At 2:14 AM, July 23, 2005, Anonymous Anonymous said...

The nice thing about "esquire" is that in etymology it reminds lawyers of their duty to the public. To be a lawyer is not merely a job, it is a status.

In the US, of course, there are no hereditary titles of nobility. But studying in the approved manner, and passing the bar, publicly and for life alter the newly minted lawyer's position in the community.

Part and parcel of our legally enforced monopoly on the provision of legal services is a demand that we exercise not just our technical skill, but also our wisdom.

We do not "need" the title, but we do need to be reminded of what it best represents. A similar concept applies to religion.
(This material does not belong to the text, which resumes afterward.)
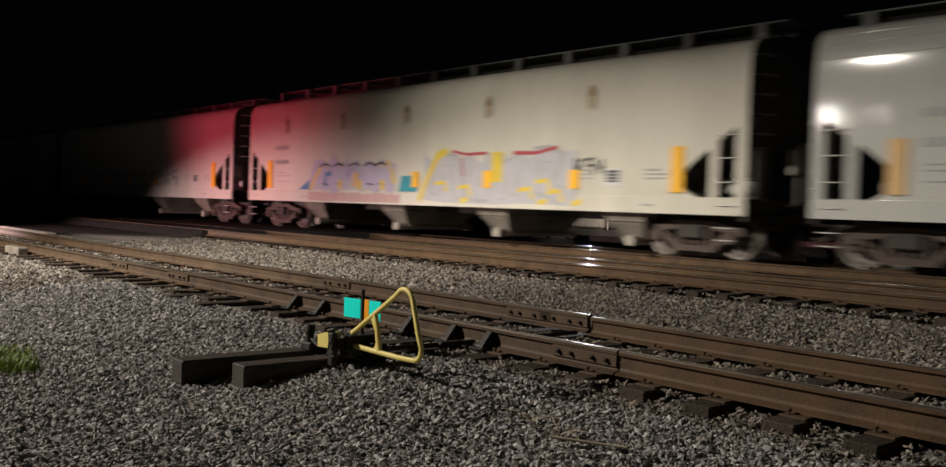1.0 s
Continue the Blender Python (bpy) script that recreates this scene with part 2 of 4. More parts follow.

We might laugh at a Priest who bristled at being called anything but "Father." And yet, if being called "Father" reminds a pastor of his duties, then it seems no small benefit both to him and to his flock.

And, for the historically minded, that the term "esquire" came to english from law french (and into french from latin)while also describing a position in the English feudal chain of tenure, manages to marry both the civil and common law traditions in a single term.